With careful timing and within the same space the Worcester City Art Gallery is also hosting a Hayward Gallery Touring exhibition, Matisse: Drawing With Scissors that features 35 lithographic prints of cutouts from the latter part of the artist’s life. Henri Matisse was one of many artists who worked for Diaghilev; a photograph of him fitting Alicia Markova’s body suit with cutout shapes for Massine’s ballet Rouge et Noir beautifully synthesizes the seamless connections between the two shows. The adjacent rooms and their complementary exhibits reveal an approach to curating that is both unassuming and welcoming, giving visitors a chance to take in the displays at their leisure as if they, too, were in the shoes of the collector appraising his collection. Tinsley has also provided a context to the exhibition in the form of the 2005 film, Ballets Russes, directed and produced by Danya Goldfine and Dan Geller, played on a screen of domestic proportions in the corner of the room with three cinema seats from which to watch it. 
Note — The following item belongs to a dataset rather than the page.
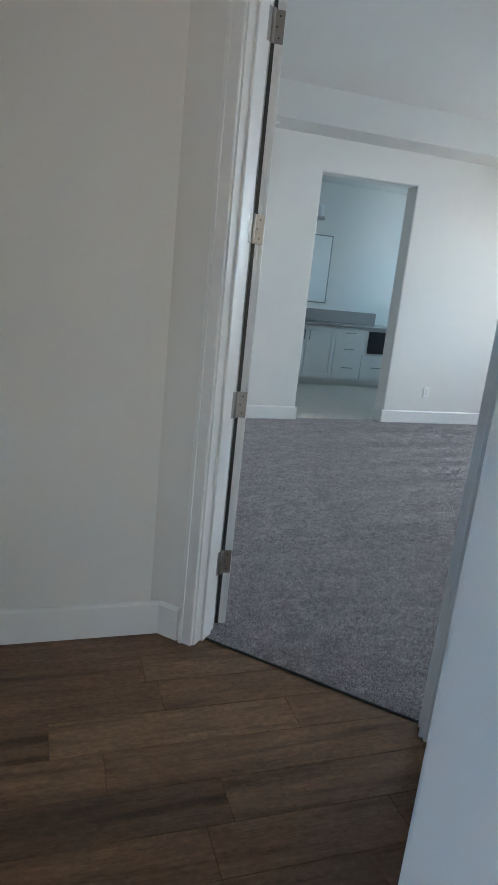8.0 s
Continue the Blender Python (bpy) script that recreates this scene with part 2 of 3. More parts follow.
def box(bm, x0, x1, y0, y1, z0, z1, bevel=0.0, segments=1):
    """A box between two corners, its edges rounded by bevel."""
    part_bm = bmesh.new()
    bmesh.ops.create_cube(part_bm, size=1)
    for v in part_bm.verts:
        v.co = Vector(((x0 + x1) / 2 + v.co.x * (x1 - x0), (y0 + y1) / 2 + v.co.y * (y1 - y0), (z0 + z1) / 2 + v.co.z * (z1 - z0)))
    if bevel:
        bmesh.ops.bevel(part_bm, geom=part_bm.edges[:], offset=bevel, segments=segments, profile=0.5, affect="EDGES", clamp_overlap=True)
    add(bm, part_bm)
    return bm


def add(bm, other):
    """Joins the mesh other to bm, and frees it."""
    me = bpy.data.meshes.new("joined")
    other.to_mesh(me)
    other.free()
    bm.from_mesh(me)
    bpy.data.meshes.remove(me)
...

This Diaghilev exhibition is a wonderful achievement that highlights the importance of an art institution like the Worcester City Art Gallery at a time when funding is ever more scarce and the likelihood of cuts ever more daunting. But well-crafted and distinctive exhibitions like this, no matter how intimate, are what give value to the ideal of making a public display of a private obsession.

The exhibition Diaghilev’s Ballets Russes and Matisse: Drawing With Scissors runs at Worcester City Art Gallery and Museum until April 27.